▶ _Task to complete_
What number of lines in the material contain the word "Blender"? Give that number alone.

▶ _Data entries_
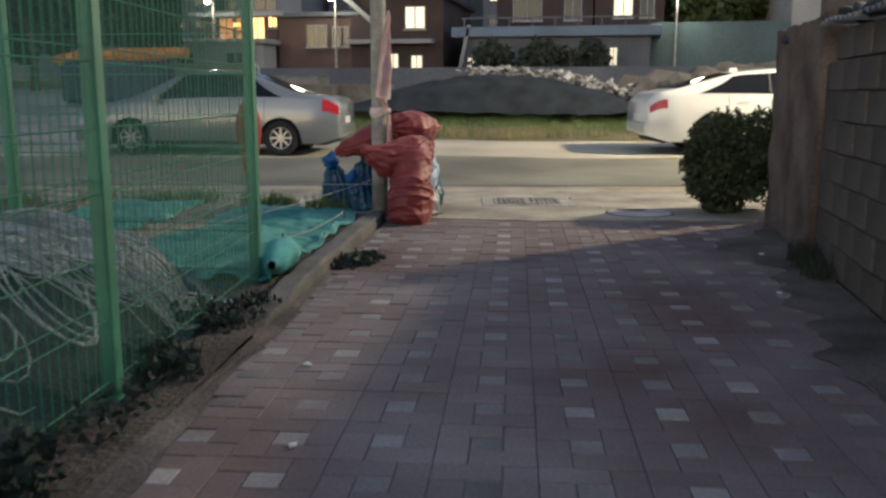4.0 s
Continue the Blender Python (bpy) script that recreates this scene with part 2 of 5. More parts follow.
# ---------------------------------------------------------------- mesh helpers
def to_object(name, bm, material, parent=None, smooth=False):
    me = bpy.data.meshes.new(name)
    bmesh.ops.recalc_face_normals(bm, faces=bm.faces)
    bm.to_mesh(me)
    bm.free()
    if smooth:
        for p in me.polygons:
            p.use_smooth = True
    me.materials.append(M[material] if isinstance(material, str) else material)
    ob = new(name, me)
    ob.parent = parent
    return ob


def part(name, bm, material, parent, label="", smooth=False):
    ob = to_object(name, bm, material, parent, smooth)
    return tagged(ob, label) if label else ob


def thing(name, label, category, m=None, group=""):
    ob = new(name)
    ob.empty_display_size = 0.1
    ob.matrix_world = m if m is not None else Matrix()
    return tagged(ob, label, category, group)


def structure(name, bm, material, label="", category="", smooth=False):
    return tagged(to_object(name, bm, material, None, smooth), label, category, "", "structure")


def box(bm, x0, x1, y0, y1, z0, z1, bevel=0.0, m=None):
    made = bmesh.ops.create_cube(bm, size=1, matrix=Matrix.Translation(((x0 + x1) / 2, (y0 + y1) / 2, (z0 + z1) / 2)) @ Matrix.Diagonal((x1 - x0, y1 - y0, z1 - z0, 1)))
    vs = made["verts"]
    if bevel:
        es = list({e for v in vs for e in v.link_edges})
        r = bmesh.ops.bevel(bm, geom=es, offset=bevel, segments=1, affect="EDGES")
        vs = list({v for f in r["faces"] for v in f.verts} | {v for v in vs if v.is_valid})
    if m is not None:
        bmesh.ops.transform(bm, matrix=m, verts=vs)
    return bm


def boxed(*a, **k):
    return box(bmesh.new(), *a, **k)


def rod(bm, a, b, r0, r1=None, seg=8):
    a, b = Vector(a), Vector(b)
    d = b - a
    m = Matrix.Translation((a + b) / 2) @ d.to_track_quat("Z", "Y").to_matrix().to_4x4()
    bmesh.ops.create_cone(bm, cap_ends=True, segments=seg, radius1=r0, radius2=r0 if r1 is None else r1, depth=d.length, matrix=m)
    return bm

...

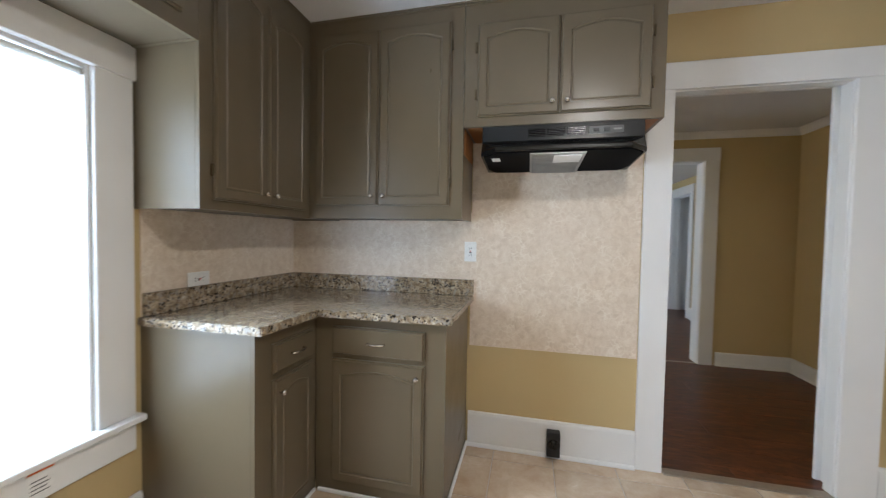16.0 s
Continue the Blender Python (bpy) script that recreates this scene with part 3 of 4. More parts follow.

...

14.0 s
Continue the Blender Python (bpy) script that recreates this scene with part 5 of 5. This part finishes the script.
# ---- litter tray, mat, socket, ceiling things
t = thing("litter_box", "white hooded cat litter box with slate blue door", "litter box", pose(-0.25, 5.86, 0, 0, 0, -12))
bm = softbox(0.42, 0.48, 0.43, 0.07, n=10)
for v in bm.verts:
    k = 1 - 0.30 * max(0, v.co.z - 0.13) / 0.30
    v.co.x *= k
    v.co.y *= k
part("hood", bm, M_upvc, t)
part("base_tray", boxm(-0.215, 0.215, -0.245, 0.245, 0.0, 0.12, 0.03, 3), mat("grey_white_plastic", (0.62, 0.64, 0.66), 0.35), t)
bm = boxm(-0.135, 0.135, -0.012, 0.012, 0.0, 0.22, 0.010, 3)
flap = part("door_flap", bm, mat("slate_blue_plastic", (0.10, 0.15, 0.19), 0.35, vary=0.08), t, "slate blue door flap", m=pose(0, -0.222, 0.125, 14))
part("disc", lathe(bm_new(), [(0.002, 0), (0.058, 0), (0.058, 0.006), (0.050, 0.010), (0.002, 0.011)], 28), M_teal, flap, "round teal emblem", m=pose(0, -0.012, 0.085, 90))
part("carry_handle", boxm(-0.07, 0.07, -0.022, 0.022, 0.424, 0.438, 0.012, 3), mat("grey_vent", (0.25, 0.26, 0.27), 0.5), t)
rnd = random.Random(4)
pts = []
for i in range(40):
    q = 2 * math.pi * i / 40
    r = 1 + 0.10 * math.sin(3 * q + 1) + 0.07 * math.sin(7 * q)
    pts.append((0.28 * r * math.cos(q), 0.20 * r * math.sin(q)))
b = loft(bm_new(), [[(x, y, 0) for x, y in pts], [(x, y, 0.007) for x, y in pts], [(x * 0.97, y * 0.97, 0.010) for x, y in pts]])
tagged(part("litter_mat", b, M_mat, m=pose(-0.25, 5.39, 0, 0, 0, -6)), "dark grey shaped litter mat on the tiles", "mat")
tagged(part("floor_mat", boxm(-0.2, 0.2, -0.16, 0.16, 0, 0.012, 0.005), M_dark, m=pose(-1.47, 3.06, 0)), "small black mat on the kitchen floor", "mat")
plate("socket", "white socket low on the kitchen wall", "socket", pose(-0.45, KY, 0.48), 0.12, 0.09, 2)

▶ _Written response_
3